DATA SUPPLIED:

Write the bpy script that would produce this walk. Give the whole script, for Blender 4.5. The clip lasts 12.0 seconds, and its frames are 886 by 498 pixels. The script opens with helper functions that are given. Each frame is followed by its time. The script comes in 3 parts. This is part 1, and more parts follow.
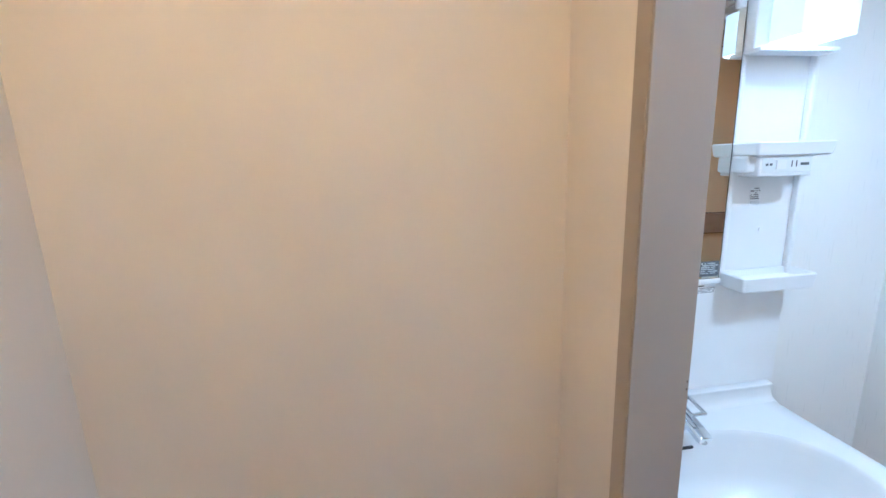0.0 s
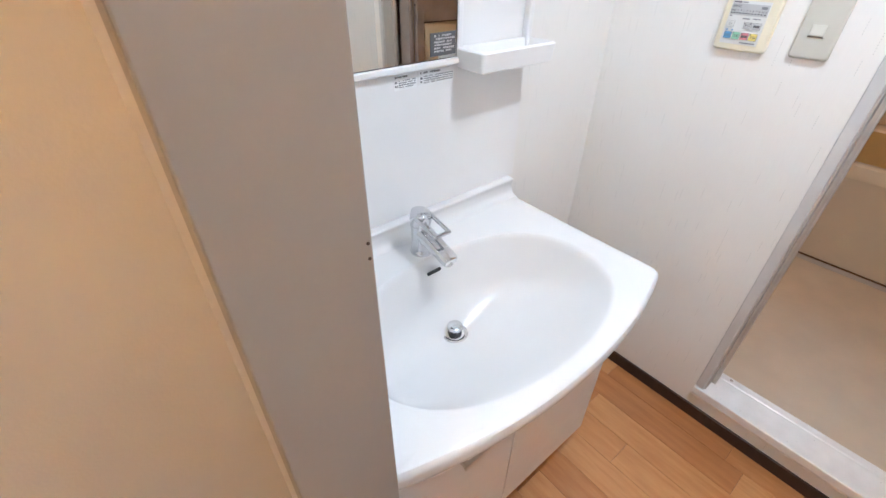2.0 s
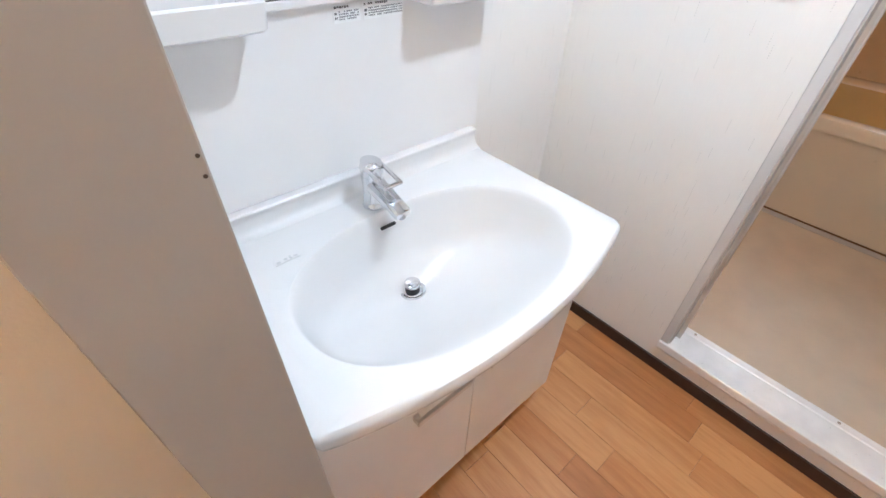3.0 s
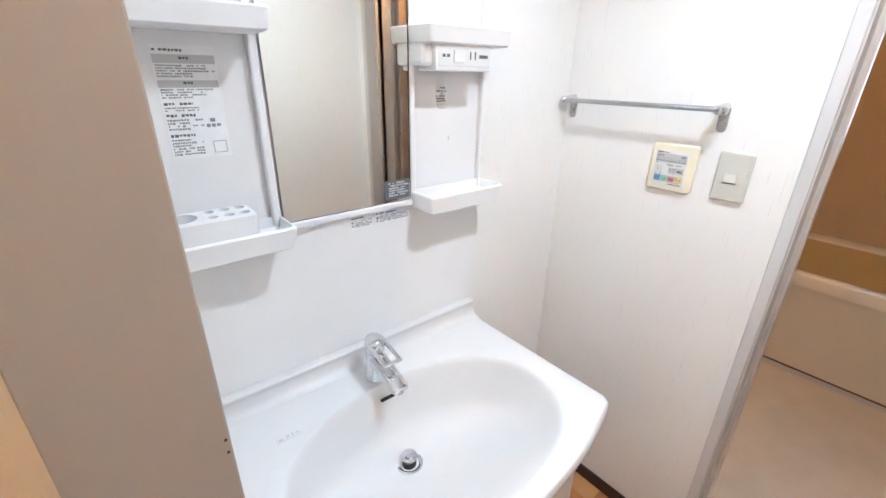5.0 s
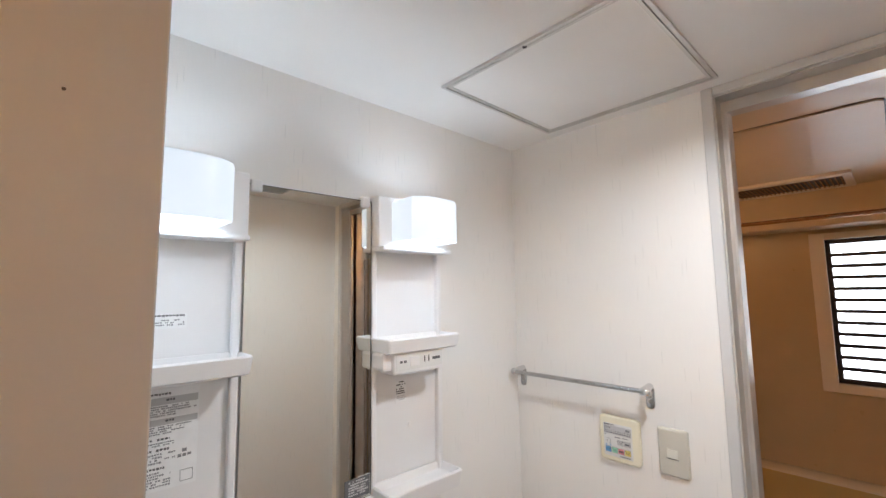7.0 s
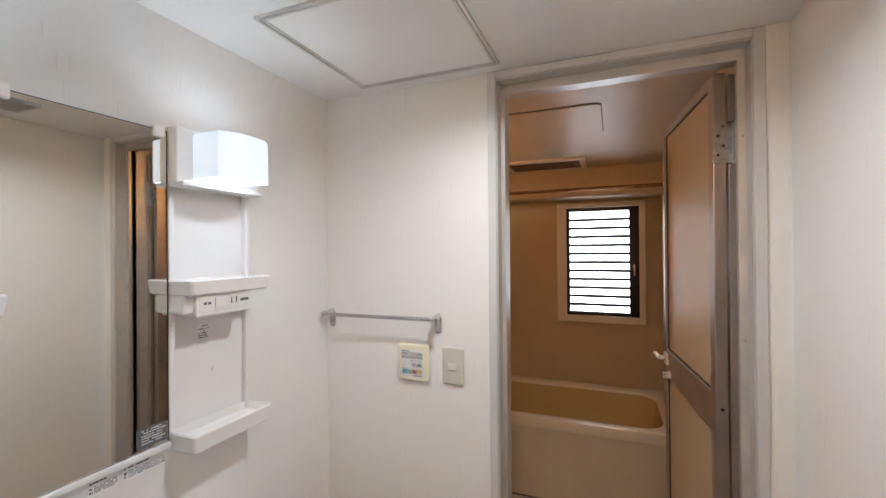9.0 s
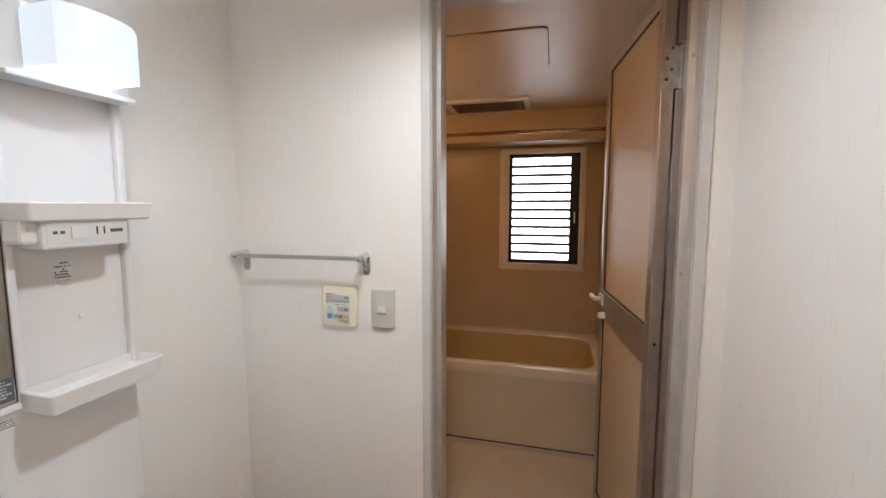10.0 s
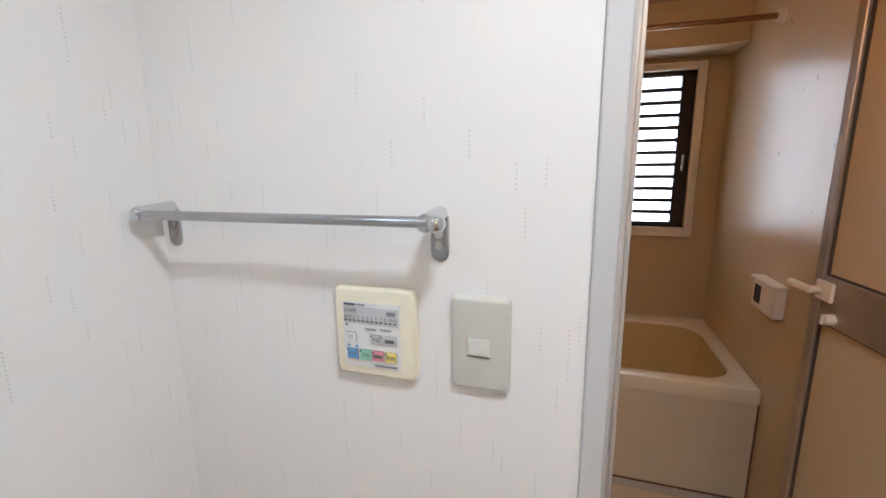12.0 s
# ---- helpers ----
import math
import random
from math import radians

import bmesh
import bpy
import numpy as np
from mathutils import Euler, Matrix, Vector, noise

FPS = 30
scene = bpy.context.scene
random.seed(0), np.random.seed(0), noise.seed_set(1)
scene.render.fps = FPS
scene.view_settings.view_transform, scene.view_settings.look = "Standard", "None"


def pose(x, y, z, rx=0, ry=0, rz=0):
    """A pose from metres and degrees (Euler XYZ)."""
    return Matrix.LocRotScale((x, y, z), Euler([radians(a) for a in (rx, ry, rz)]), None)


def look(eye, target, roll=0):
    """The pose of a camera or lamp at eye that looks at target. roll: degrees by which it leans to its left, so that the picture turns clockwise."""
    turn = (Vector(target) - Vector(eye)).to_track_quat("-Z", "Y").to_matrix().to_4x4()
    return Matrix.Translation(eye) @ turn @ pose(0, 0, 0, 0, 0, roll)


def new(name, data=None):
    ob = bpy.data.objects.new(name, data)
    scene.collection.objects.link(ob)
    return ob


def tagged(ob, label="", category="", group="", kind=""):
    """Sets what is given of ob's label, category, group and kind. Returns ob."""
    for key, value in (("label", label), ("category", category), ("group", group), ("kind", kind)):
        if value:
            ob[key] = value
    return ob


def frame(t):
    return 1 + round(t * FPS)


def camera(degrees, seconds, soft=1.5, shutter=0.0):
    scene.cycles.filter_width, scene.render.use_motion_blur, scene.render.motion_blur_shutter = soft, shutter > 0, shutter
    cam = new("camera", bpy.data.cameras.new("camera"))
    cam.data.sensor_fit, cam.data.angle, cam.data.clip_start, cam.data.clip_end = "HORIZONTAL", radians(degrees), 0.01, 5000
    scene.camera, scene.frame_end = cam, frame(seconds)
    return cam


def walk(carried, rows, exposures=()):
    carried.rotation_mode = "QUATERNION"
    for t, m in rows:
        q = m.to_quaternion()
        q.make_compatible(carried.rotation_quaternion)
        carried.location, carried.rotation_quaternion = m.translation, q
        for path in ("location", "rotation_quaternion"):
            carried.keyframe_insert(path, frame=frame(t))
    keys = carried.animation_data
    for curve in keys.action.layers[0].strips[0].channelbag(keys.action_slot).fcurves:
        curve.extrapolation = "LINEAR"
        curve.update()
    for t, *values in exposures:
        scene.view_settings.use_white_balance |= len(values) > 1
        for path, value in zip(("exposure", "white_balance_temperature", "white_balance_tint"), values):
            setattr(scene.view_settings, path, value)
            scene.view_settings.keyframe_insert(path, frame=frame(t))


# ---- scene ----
cam = camera(93.06, 12.0)
PATH = [
    (0, (-0.014, -0.015, 1.555), (0.294, 1.918, 1.147), -1.78),
    (0.5, (0.077, 0.082, 1.517), (0.690, 1.882, 0.898), -1.65),
    (1, (0.172, 0.145, 1.474), (1.031, 1.751, 0.648), -1.11),
    (1.5, (0.239, 0.216, 1.433), (1.234, 1.627, 0.422), -0.27),
    (2, (0.303, 0.266, 1.394), (1.341, 1.517, 0.229), 0.69),
    (2.5, (0.359, 0.269, 1.356), (1.386, 1.414, 0.077), 1.53),
    (2.7, (0.366, 0.259, 1.345), (1.392, 1.382, 0.047), 1.71),
    (4.3, (0.378, 0.208, 1.370), (1.415, 1.457, 0.202), 1.20),
    (4.5, (0.379, 0.214, 1.396), (1.475, 1.516, 0.345), 1.37),
    (5, (0.383, 0.192, 1.489), (1.554, 1.615, 0.711), 0.90),
    (5.5, (0.377, 0.152, 1.548), (1.592, 1.680, 1.114), 0.03),
    (6, (0.364, 0.147, 1.617), (1.643, 1.679, 1.482), -0.51),
    (6.5, (0.358, 0.111, 1.682), (1.651, 1.635, 1.760), -0.92),
    (6.7, (0.358, 0.103, 1.695), (1.666, 1.608, 1.844), -1.05),
    (8.3, (0.300, 0.057, 1.683), (1.986, 1.123, 1.831), -0.81),
    (8.5, (0.296, 0.056, 1.666), (2.041, 1.026, 1.778), -0.70),
    (9, (0.277, 0.040, 1.643), (2.132, 0.787, 1.651), -0.49),
    (9.5, (0.308, 0.031, 1.609), (2.218, 0.615, 1.507), -0.19),
    (10, (0.418, 0.039, 1.570), (2.343, 0.543, 1.368), -0.04),
    (10.5, (0.560, 0.081, 1.552), (2.481, 0.557, 1.270), 0.07),
    (11, (0.718, 0.196, 1.535), (2.632, 0.674, 1.208), -0.03),
    (11.5, (0.907, 0.322, 1.512), (2.800, 0.854, 1.149), -0.46),
    (12, (1.106, 0.430, 1.477), (2.976, 1.027, 1.092), -0.59),
]
EXPOSURES = [(0, 1.22, 4300, 0), (0.3, 1.22, 5000, 5), (0.6, 1.18, 5450, 8), (1.2, 1.22, 5350, 8), (2.5, 1.42, 5250, 6), (4.5, 1.53, 5300, 6), (5.5, 1.15, 5550, 8), (6.5, 0.77, 5850, 9), (9.5, 0.62, 5850, 8), (11, 0.72, 5700, 8), (12, 0.82, 5450, 7)]
walk(cam, [(t, look(eye, target, roll)) for t, eye, target, roll in PATH], EXPOSURES)

# ---- world and light ----
world = bpy.data.worlds.new("sky")
scene.world = world
world.use_nodes = True
_n, _l = world.node_tree.nodes, world.node_tree.links
_sky = _n.new("ShaderNodeTexSky")
_sky.sky_type, _sky.sun_disc = "NISHITA", False
_sky.sun_elevation, _sky.sun_rotation = radians(40), radians(200)
_l.new(_sky.outputs[0], _n["Background"].inputs[0])
_n["Background"].inputs[1].default_value = 0.1
sun = new("sun", bpy.data.lights.new("sun", "SUN"))
sun.data.energy, sun.data.angle, sun.data.color = 1.0, radians(12), (1.0, 0.95, 0.88)
sun.matrix_world = look((0, 0, 8), (-3, 4, 0))

# strengths of the lamps
VANITY_GLOW = 0.42
VANITY_BULB = 26.0
DOWN_GLOW = 8.0
DOWN_WATTS = 4.1
HALL_GLOW = 56.0
BATH_GLOW = 23.0

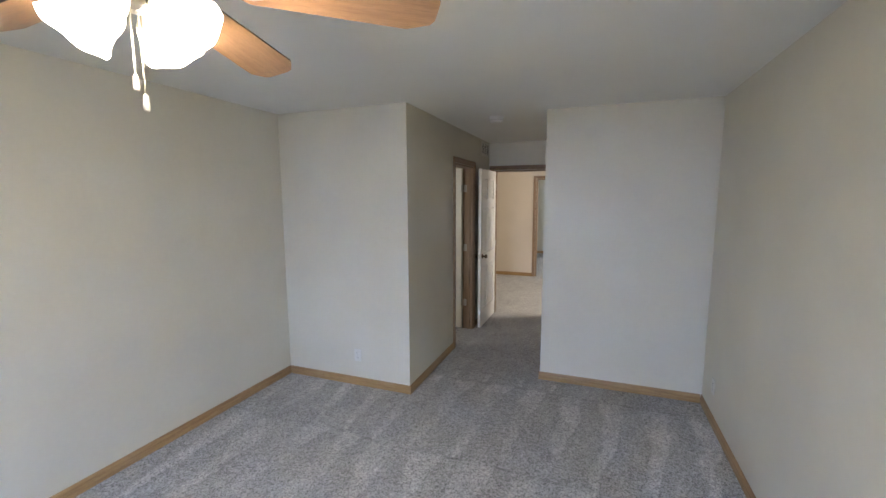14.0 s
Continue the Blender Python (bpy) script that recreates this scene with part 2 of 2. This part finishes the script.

BRIEF: Write out each entry exactly as given, omitting any picture.

ANSWER IN FULL:
Write the bpy script that would produce this walk. Give the whole script, for Blender 4.5. The clip lasts 12.0 seconds, and its frames are 886 by 498 pixels. The script opens with helper functions that are given. Each frame is followed by its time. The script comes in 3 parts. This is part 1, and more parts follow.
0.0 s
2.0 s
3.0 s
5.0 s
7.0 s
9.0 s
10.0 s
12.0 s
# ---- helpers ----
import math
import random
from math import radians

import bmesh
import bpy
import numpy as np
from mathutils import Euler, Matrix, Vector, noise

FPS = 30
scene = bpy.context.scene
random.seed(0), np.random.seed(0), noise.seed_set(1)
scene.render.fps = FPS
scene.view_settings.view_transform, scene.view_settings.look = "Standard", "None"


def pose(x, y, z, rx=0, ry=0, rz=0):
    """A pose from metres and degrees (Euler XYZ)."""
    return Matrix.LocRotScale((x, y, z), Euler([radians(a) for a in (rx, ry, rz)]), None)


def look(eye, target, roll=0):
    """The pose of a camera or lamp at eye that looks at target. roll: degrees by which it leans to its left, so that the picture turns clockwise."""
    turn = (Vector(target) - Vector(eye)).to_track_quat("-Z", "Y").to_matrix().to_4x4()
    return Matrix.Translation(eye) @ turn @ pose(0, 0, 0, 0, 0, roll)


def new(name, data=None):
    ob = bpy.data.objects.new(name, data)
    scene.collection.objects.link(ob)
    return ob


def tagged(ob, label="", category="", group="", kind=""):
    """Sets what is given of ob's label, category, group and kind. Returns ob."""
    for key, value in (("label", label), ("category", category), ("group", group), ("kind", kind)):
        if value:
            ob[key] = value
    return ob


def frame(t):
    return 1 + round(t * FPS)


def camera(degrees, seconds, soft=1.5, shutter=0.0):
    scene.cycles.filter_width, scene.render.use_motion_blur, scene.render.motion_blur_shutter = soft, shutter > 0, shutter
    cam = new("camera", bpy.data.cameras.new("camera"))
    cam.data.sensor_fit, cam.data.angle, cam.data.clip_start, cam.data.clip_end = "HORIZONTAL", radians(degrees), 0.01, 5000
    scene.camera, scene.frame_end = cam, frame(seconds)
    return cam


def walk(carried, rows, exposures=()):
    carried.rotation_mode = "QUATERNION"
    for t, m in rows:
        q = m.to_quaternion()
        q.make_compatible(carried.rotation_quaternion)
        carried.location, carried.rotation_quaternion = m.translation, q
        for path in ("location", "rotation_quaternion"):
            carried.keyframe_insert(path, frame=frame(t))
    keys = carried.animation_data
    for curve in keys.action.layers[0].strips[0].channelbag(keys.action_slot).fcurves:
        curve.extrapolation = "LINEAR"
        curve.update()
    for t, *values in exposures:
        scene.view_settings.use_white_balance |= len(values) > 1
        for path, value in zip(("exposure", "white_balance_temperature", "white_balance_tint"), values):
            setattr(scene.view_settings, path, value)
            scene.view_settings.keyframe_insert(path, frame=frame(t))


# ---- scene ----
cam = camera(93.06, 12.0)
PATH = [
    (0, (-0.014, -0.015, 1.555), (0.294, 1.918, 1.147), -1.78),
    (0.5, (0.077, 0.082, 1.517), (0.690, 1.882, 0.898), -1.65),
    (1, (0.172, 0.145, 1.474), (1.031, 1.751, 0.648), -1.11),
    (1.5, (0.239, 0.216, 1.433), (1.234, 1.627, 0.422), -0.27),
    (2, (0.303, 0.266, 1.394), (1.341, 1.517, 0.229), 0.69),
    (2.5, (0.359, 0.269, 1.356), (1.386, 1.414, 0.077), 1.53),
    (2.7, (0.366, 0.259, 1.345), (1.392, 1.382, 0.047), 1.71),
    (4.3, (0.378, 0.208, 1.370), (1.415, 1.457, 0.202), 1.20),
    (4.5, (0.379, 0.214, 1.396), (1.475, 1.516, 0.345), 1.37),
    (5, (0.383, 0.192, 1.489), (1.554, 1.615, 0.711), 0.90),
    (5.5, (0.377, 0.152, 1.548), (1.592, 1.680, 1.114), 0.03),
    (6, (0.364, 0.147, 1.617), (1.643, 1.679, 1.482), -0.51),
    (6.5, (0.358, 0.111, 1.682), (1.651, 1.635, 1.760), -0.92),
    (6.7, (0.358, 0.103, 1.695), (1.666, 1.608, 1.844), -1.05),
    (8.3, (0.300, 0.057, 1.683), (1.986, 1.123, 1.831), -0.81),
    (8.5, (0.296, 0.056, 1.666), (2.041, 1.026, 1.778), -0.70),
    (9, (0.277, 0.040, 1.643), (2.132, 0.787, 1.651), -0.49),
    (9.5, (0.308, 0.031, 1.609), (2.218, 0.615, 1.507), -0.19),
    (10, (0.418, 0.039, 1.570), (2.343, 0.543, 1.368), -0.04),
    (10.5, (0.560, 0.081, 1.552), (2.481, 0.557, 1.270), 0.07),
    (11, (0.718, 0.196, 1.535), (2.632, 0.674, 1.208), -0.03),
    (11.5, (0.907, 0.322, 1.512), (2.800, 0.854, 1.149), -0.46),
    (12, (1.106, 0.430, 1.477), (2.976, 1.027, 1.092), -0.59),
]
EXPOSURES = [(0, 1.22, 4300, 0), (0.3, 1.22, 5000, 5), (0.6, 1.18, 5450, 8), (1.2, 1.22, 5350, 8), (2.5, 1.42, 5250, 6), (4.5, 1.53, 5300, 6), (5.5, 1.15, 5550, 8), (6.5, 0.77, 5850, 9), (9.5, 0.62, 5850, 8), (11, 0.72, 5700, 8), (12, 0.82, 5450, 7)]
walk(cam, [(t, look(eye, target, roll)) for t, eye, target, roll in PATH], EXPOSURES)

# ---- world and light ----
world = bpy.data.worlds.new("sky")
scene.world = world
world.use_nodes = True
_n, _l = world.node_tree.nodes, world.node_tree.links
_sky = _n.new("ShaderNodeTexSky")
_sky.sky_type, _sky.sun_disc = "NISHITA", False
_sky.sun_elevation, _sky.sun_rotation = radians(40), radians(200)
_l.new(_sky.outputs[0], _n["Background"].inputs[0])
_n["Background"].inputs[1].default_value = 0.1
sun = new("sun", bpy.data.lights.new("sun", "SUN"))
sun.data.energy, sun.data.angle, sun.data.color = 1.0, radians(12), (1.0, 0.95, 0.88)
sun.matrix_world = look((0, 0, 8), (-3, 4, 0))

# strengths of the lamps
VANITY_GLOW = 0.42
VANITY_BULB = 26.0
DOWN_GLOW = 8.0
DOWN_WATTS = 4.1
HALL_GLOW = 56.0
BATH_GLOW = 23.0

14.0 s
Continue the Blender Python (bpy) script that recreates this scene with part 2 of 2. This part finishes the script.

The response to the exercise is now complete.